All of which brings me to a modern crusade against children who have found their way in massive numbers, most often unaccompanied by adults, into the southern region of the United States. Knowledgeable accounts suggest that most have fled from frightening conditions in three Central American counties -- El Salvador, Guatemala, and Honduras. While federal officials try to figure out what to do about this massive influx of young, huddled masses who often need medical care and reassurance after enduring terrifying circumstances, many of those who compose the coalition of "social conservatives" railing in favor of "family values" know exactly what should be done: get them out of here -- now.

It seems that these children, rather than being regarded as children, have become the latest props representing a cause. This is not a humanitarian cause. It is an immigration debate.

Now, regarding political causes, persons should be cautious about taking positions in behalf of the church on issues on which the Scriptures do not speak, and certainly the entire immigration debate is a complex one that addresses many issues -- economic, legal, geographic, and social -- to which the Scriptures do not speak directly. Nevertheless, while humbly refusing to commit the church to a cause, one can consider relevant material to suggest the position we should individually take on issues. Those of us who do so may not all come down on the same side, but looking for relevant Scipture is the sort of exercise that every Christian should undertake. Too many individual Christians do not do this. Rather than carefully consider the relevant biblical material, they fall in knee jerk fashion into the arguments of their normal allies. When this happens, Christians commit themselves to political positions that may or may not be utterly anti-Christian.

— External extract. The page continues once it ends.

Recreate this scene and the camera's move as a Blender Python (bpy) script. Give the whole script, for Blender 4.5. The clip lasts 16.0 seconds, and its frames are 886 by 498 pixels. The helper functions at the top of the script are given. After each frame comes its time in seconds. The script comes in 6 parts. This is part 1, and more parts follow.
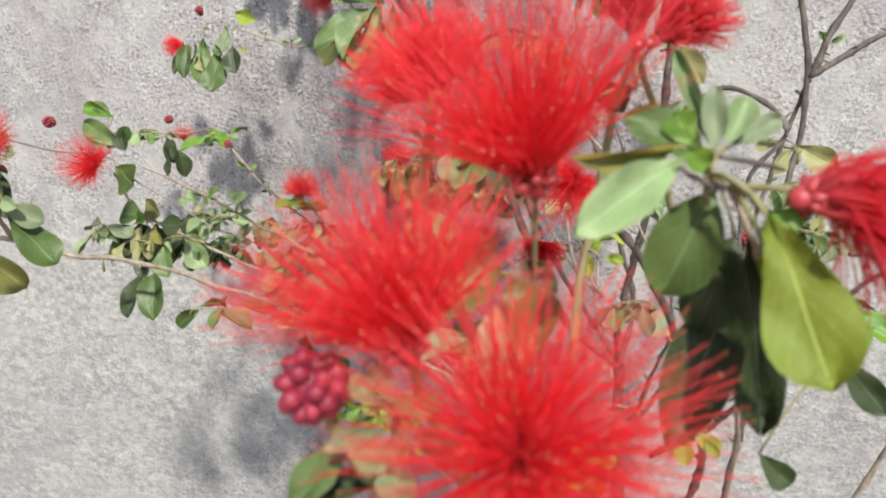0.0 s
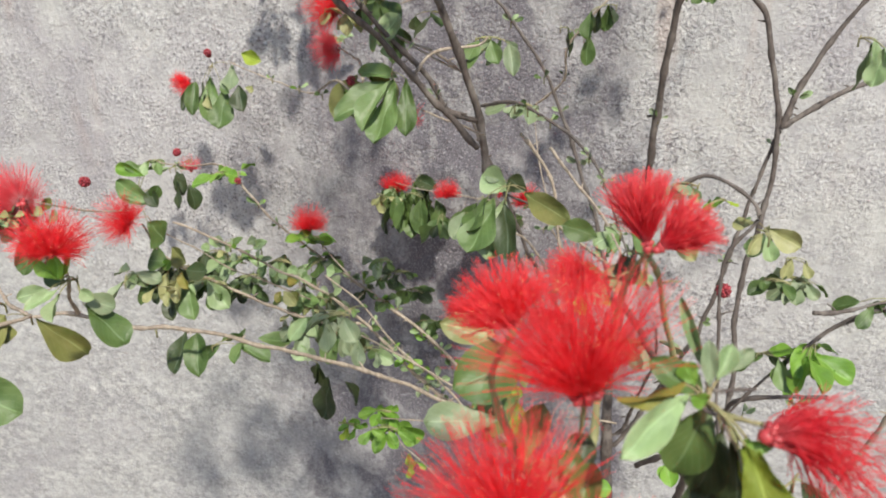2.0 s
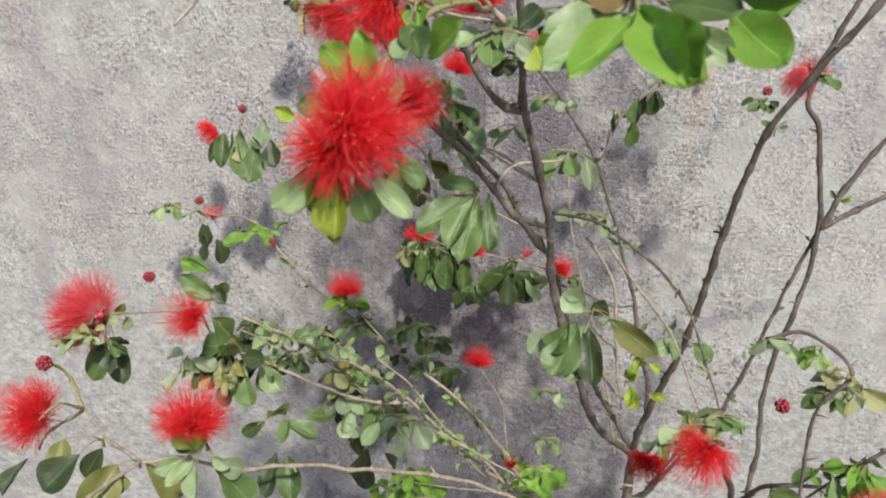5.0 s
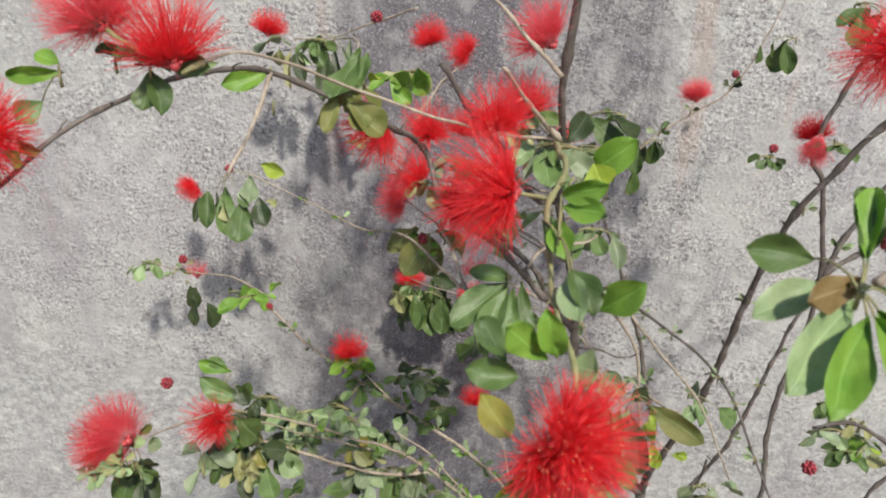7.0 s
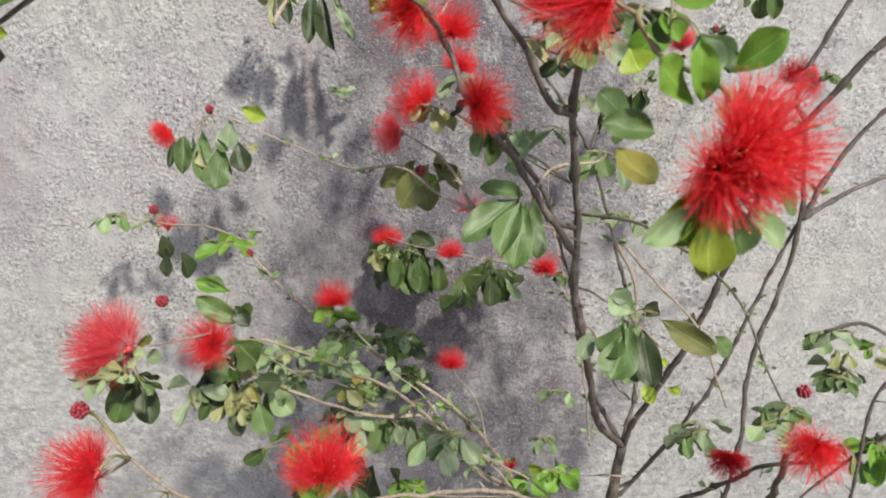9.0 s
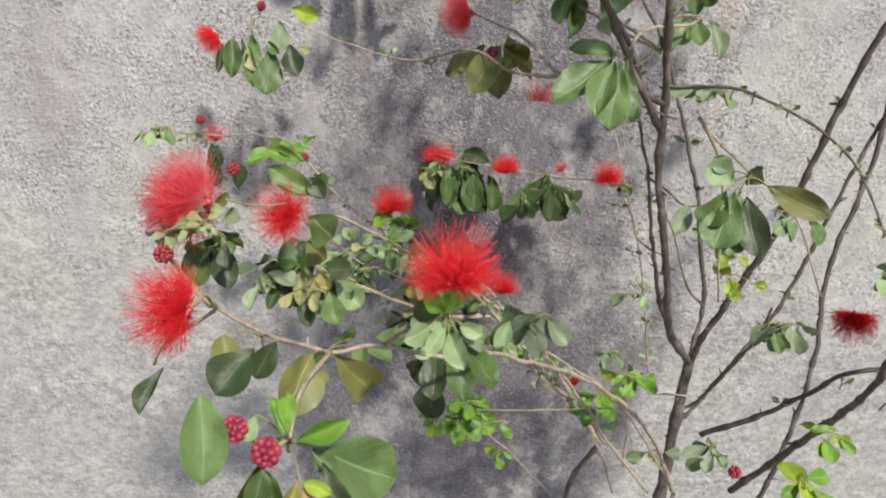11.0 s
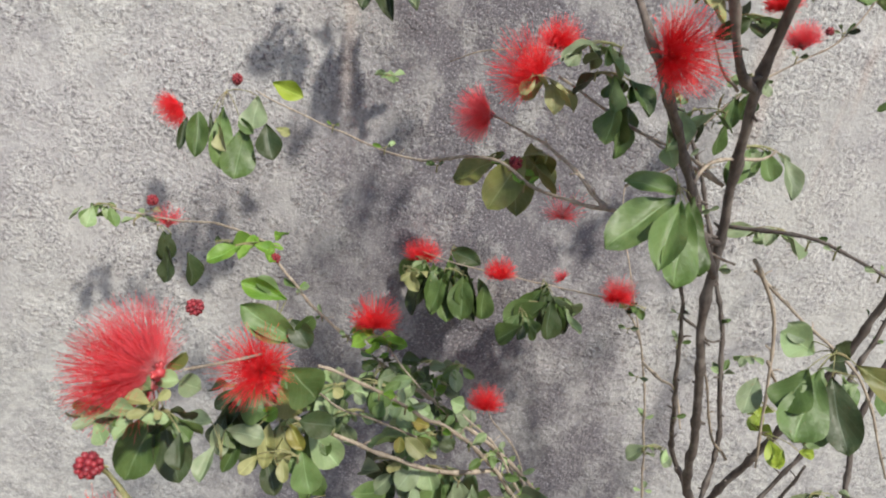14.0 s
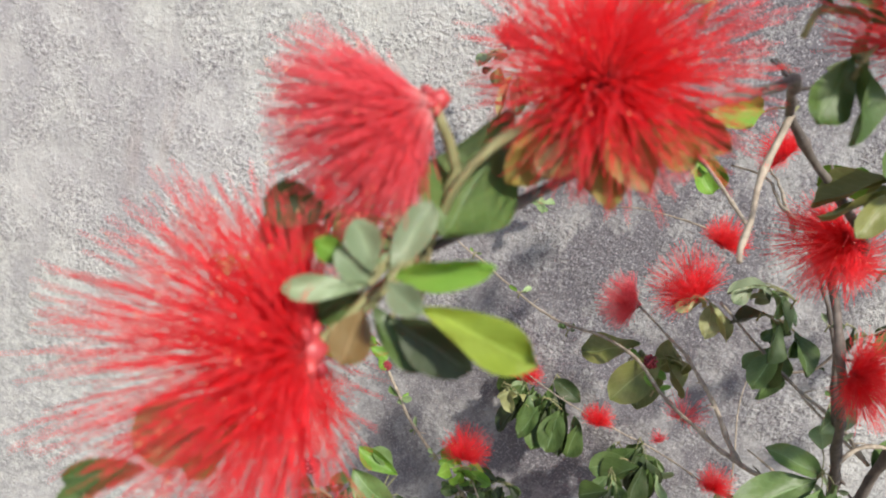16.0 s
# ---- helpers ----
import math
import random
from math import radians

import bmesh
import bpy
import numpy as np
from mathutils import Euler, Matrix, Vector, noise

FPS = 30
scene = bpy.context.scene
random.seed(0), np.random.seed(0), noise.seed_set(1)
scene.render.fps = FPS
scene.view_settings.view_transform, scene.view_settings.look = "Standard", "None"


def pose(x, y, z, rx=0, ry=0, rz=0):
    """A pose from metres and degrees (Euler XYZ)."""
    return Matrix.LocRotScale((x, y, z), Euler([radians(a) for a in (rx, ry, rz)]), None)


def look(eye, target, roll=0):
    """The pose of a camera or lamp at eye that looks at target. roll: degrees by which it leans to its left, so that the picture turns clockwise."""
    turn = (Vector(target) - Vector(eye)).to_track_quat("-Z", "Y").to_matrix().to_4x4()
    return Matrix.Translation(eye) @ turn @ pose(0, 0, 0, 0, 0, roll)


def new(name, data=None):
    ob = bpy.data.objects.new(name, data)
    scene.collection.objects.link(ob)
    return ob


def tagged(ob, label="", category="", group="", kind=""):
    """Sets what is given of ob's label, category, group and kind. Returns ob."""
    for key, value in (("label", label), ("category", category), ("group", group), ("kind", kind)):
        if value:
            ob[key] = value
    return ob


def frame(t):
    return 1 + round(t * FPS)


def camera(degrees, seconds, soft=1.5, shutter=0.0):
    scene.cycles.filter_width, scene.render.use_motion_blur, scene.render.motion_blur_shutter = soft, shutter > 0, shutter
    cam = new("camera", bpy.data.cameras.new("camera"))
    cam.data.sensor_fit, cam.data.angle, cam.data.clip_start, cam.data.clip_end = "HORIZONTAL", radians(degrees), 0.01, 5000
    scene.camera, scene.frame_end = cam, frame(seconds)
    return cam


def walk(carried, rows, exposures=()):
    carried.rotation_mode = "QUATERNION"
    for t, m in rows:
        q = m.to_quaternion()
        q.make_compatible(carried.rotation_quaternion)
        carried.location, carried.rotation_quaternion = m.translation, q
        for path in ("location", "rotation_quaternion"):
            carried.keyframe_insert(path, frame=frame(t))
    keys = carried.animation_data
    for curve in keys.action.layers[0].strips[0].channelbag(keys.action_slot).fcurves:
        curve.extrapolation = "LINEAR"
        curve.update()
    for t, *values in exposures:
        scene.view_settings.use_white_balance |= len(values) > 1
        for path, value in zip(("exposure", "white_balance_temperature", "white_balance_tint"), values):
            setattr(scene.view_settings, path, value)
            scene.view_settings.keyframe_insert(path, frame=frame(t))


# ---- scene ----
cam = camera(62.1, 16.0, soft=2.0)
cam.data.dof.use_dof, cam.data.dof.focus_distance, cam.data.dof.aperture_fstop = True, 0.85, 25.0
PATH = [
    (0, (0.088, 0.041, 1.335), (-0.43, 1.825, 0.595), -1.7),
    (0.5, (0.097, 0.028, 1.348), (-0.429, 1.803, 0.593), -1.8),
    (1, (0.089, 0.018, 1.37), (-0.43, 1.778, 0.575), -2.1),
    (1.5, (0.086, 0.009, 1.391), (-0.411, 1.776, 0.596), -1.8),
    (2, (0.072, -0.001, 1.417), (-0.385, 1.781, 0.633), -1.7),
    (2.5, (0.048, -0.005, 1.444), (-0.314, 1.811, 0.689), -1.1),
    (3, (0.014, -0.018, 1.469), (-0.347, 1.798, 0.713), -0.3),
    (3.5, (-0.001, -0.015, 1.491), (-0.373, 1.787, 0.707), 0.2),
    (3.7, (-0.011, -0.014, 1.496), (-0.362, 1.792, 0.711), 0.7),
    (5.8, (-0.083, 0.038, 1.582), (-0.377, 1.804, 0.691), 2.0),
    (6, (-0.092, 0.042, 1.594), (-0.364, 1.815, 0.71), 1.7),
    (6.5, (-0.125, 0.062, 1.613), (-0.276, 1.848, 0.726), 1.8),
    (7, (-0.153, 0.066, 1.624), (-0.278, 1.84, 0.709), 1.5),
    (7.5, (-0.182, 0.049, 1.608), (-0.203, 1.835, 0.709), 3.3),
    (8, (-0.196, 0.041, 1.566), (-0.21, 1.831, 0.674), 3.6),
    (8.2, (-0.198, 0.035, 1.561), (-0.208, 1.829, 0.676), 3.7),
    (10.3, (-0.255, 0.032, 1.465), (-0.102, 1.838, 0.621), 5.3),
    (10.5, (-0.259, 0.027, 1.456), (-0.139, 1.825, 0.588), 4.8),
    (11, (-0.274, 0.026, 1.422), (-0.244, 1.814, 0.527), 3.7),
    (11.5, (-0.274, 0.034, 1.382), (-0.287, 1.837, 0.516), 3.4),
    (12, (-0.262, 0.053, 1.354), (-0.31, 1.852, 0.481), 3.5),
    (12.5, (-0.278, 0.082, 1.331), (-0.378, 1.885, 0.471), 2.4),
    (13, (-0.309, 0.112, 1.363), (-0.451, 1.962, 0.617), 2.5),
    (13.5, (-0.326, 0.138, 1.378), (-0.366, 2.011, 0.677), 4.5),
    (14, (-0.328, 0.173, 1.433), (-0.16, 2.015, 0.671), 9.0),
    (14.5, (-0.343, 0.198, 1.481), (-0.224, 2.044, 0.721), 10.8),
    (15, (-0.362, 0.212, 1.51), (-0.276, 2.07, 0.777), 9.8),
    (15.5, (-0.393, 0.209, 1.521), (-0.434, 2.061, 0.769), 12.0),
    (16, (-0.391, 0.216, 1.529), (-0.474, 2.059, 0.757), 20.7),
]
walk(cam, [(t, look(eye, target, roll)) for t, eye, target, roll in PATH], exposures=[(0.0, 0.46), (1.5, 0.43), (2.5, 0.37), (3.5, 0.32), (6.0, 0.23), (7.5, 0.23), (8.0, 0.27), (10.5, 0.31), (12.5, 0.32), (13.0, 0.33), (14.0, 0.29), (14.5, 0.28), (15.5, 0.53), (16.0, 0.46)])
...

So what is the relevant material on this issue? Nowadays, it is common to say that Christians should love everyone, or perhaps there is a bit more clarity in saying that we should be compassionate toward the unfortunate. That is not the normal biblical way of speaking. Rather than speaking in generalizations, the Bible puts specific human faces on the sorts of people who should receive our compassion.  For example, from Zechariah 7:9-10 (ESV):

Thus says the Lord of hosts, Render true judgments, show kindness and mercy to one another, do not oppress the widow, the fatherless, the sojourner, or the poor, and let none of you devise evil against another in your heart.

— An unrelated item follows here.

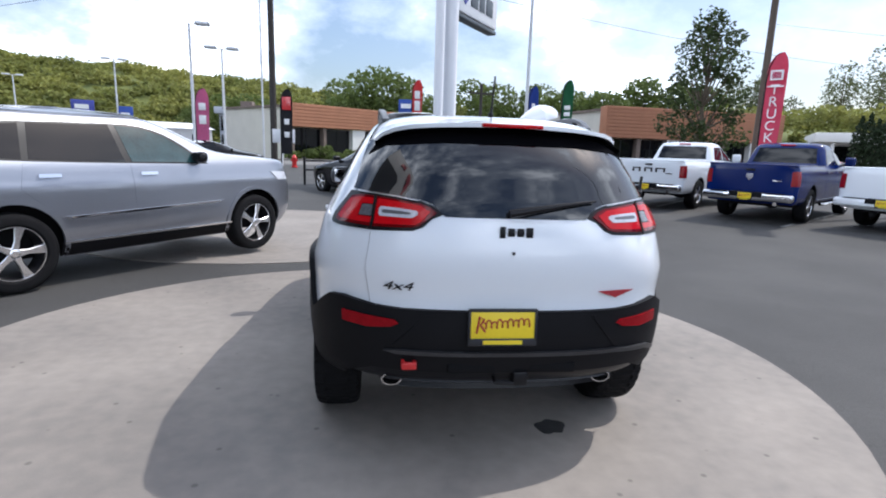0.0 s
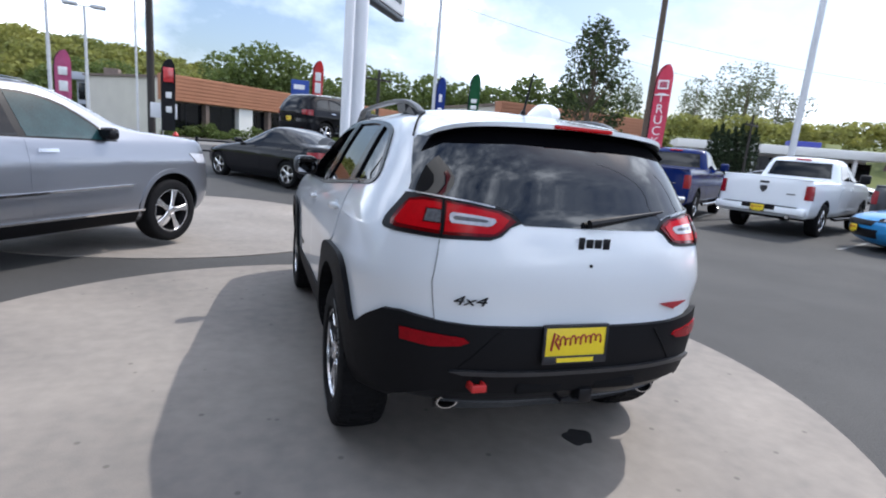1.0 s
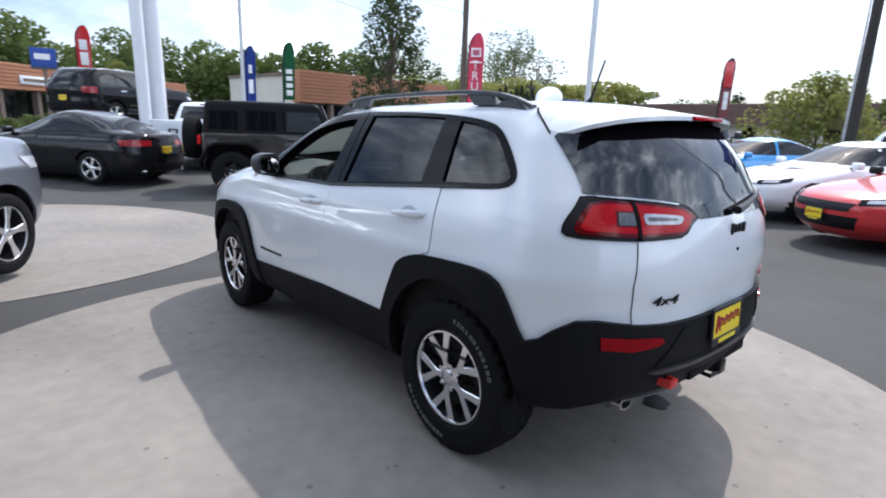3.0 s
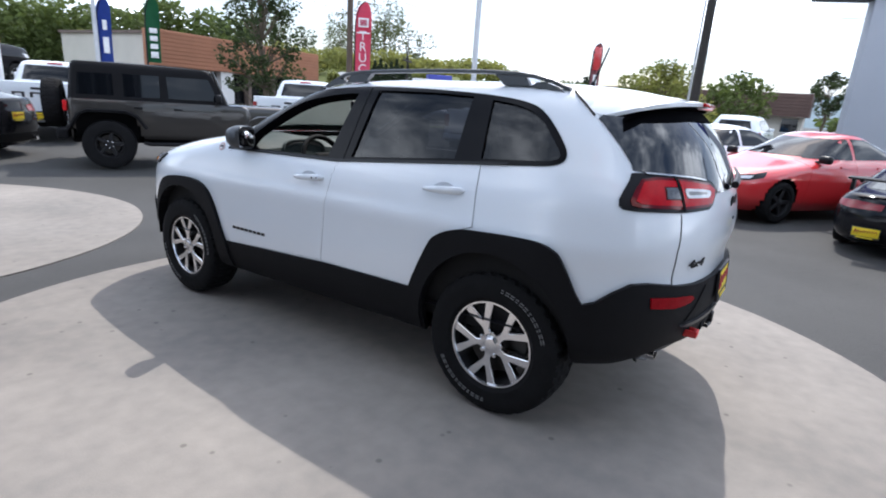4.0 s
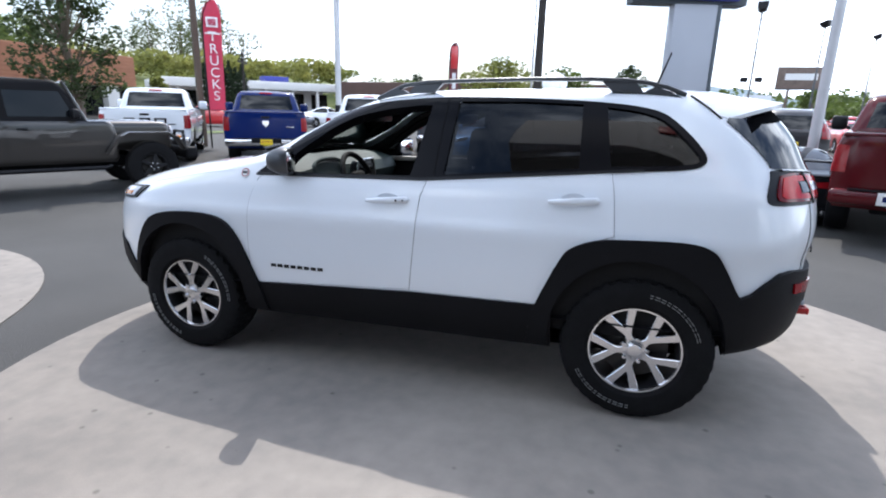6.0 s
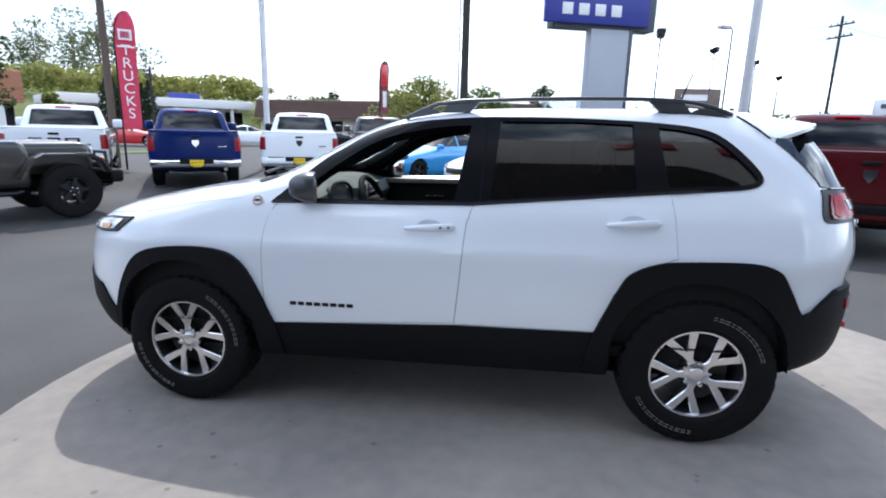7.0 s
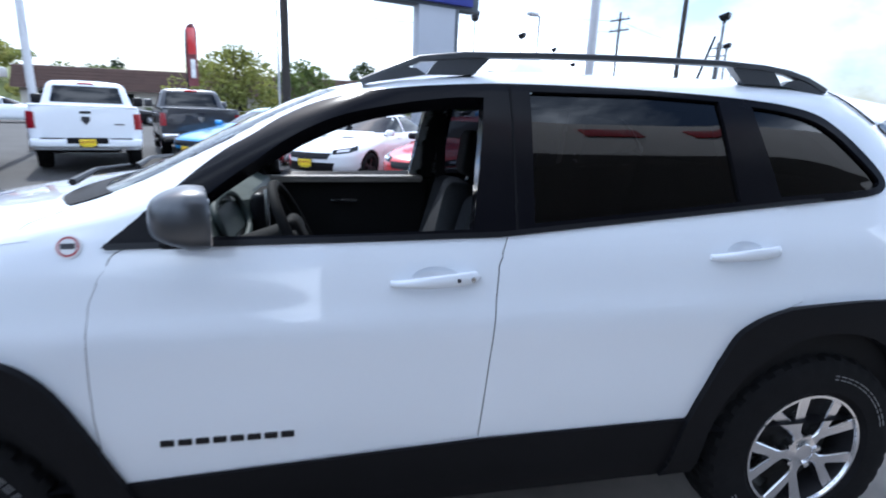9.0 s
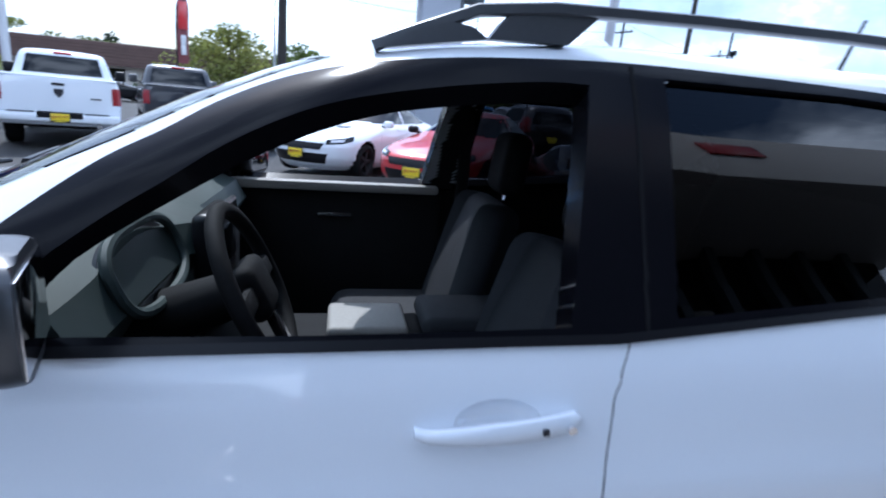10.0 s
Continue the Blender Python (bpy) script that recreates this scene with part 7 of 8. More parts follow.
# road, verge and painted lines
def strip(name, a, b, width, mat, lift, label, category, kind="structure"):
    a, b = Vector((*a, 0)), Vector((*b, 0))
    d = (b - a).normalized()
    s = Vector((-d.y, d.x, 0)) * width / 2
    n = max(1, int((b - a).length / 3))
    bm = bmesh.new()
    rows = [[bm.verts.new((p.x, p.y, ground_z(p.x, p.y) + lift)) for p in (a + (b - a) * k / n + s, a + (b - a) * k / n - s)] for k in range(n + 1)]
    for r0, r1 in zip(rows, rows[1:]):
        bm.faces.new((r0[0], r0[1], r1[1], r1[0]))
    bm.normal_update()
    if bm.faces[:][0].normal.z < 0:
        bmesh.ops.reverse_faces(bm, faces=bm.faces[:])
    return tagged(part(name, bm, mat), label, category, kind=kind)


strip("road", (-140, 24), (36, 46), 9, ROADMAT, 0.004, "pale grey street behind the lot", "road")
strip("road", (36, 46), (78, -50), 9, ROADMAT, 0.006, "pale grey street along the far side", "road")
strip("verge", (-60, 42), (20, 51.5), 4.5, GRASS, 0.02, "mown grass verge before the shops", "grass")
strip("verge", (14, 25), (26, 18), 2.2, GRASS, 0.02, "narrow grass strip beside the pickups", "grass")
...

The designation of those four groups of people -- widows, orphans, immigrants, and the poor -- as worthy recipients of compassion is not unusual in the Old Testament (this set of groupings occurs several times elsewhere), because that represents four specific groups of people who were largely helpless in the ancient world. Treating these people compassionately is represented as essential to obedience to the moral law, and failing to do so violated God's covenant with Israel.

The children crossing the American border comprise at least two of those groups, and some perhaps would be among at least three of them. Of course, I am not claiming that Christians in the anti-child lobby have no responses to these types of verses -- I could probably try to raise some counter arguments myself if I were so inclined. However, my question is: have you tried? Do you even consider the biblical material before crying for their immediate deportation? Medical care be damned, lest we somehow encourage others to show up.

Of course, the political repercussions are complex. The answers are not simple. However, the humanitarian need is also complex, and these are children, not pawns in a political debate.  If many conservatives are joining the anti-child lobby, I would call upon Christians to come out from them and be separate. If you are pro-family, contribute to a discussion on how to show the love of Christ to these poor, destitute children.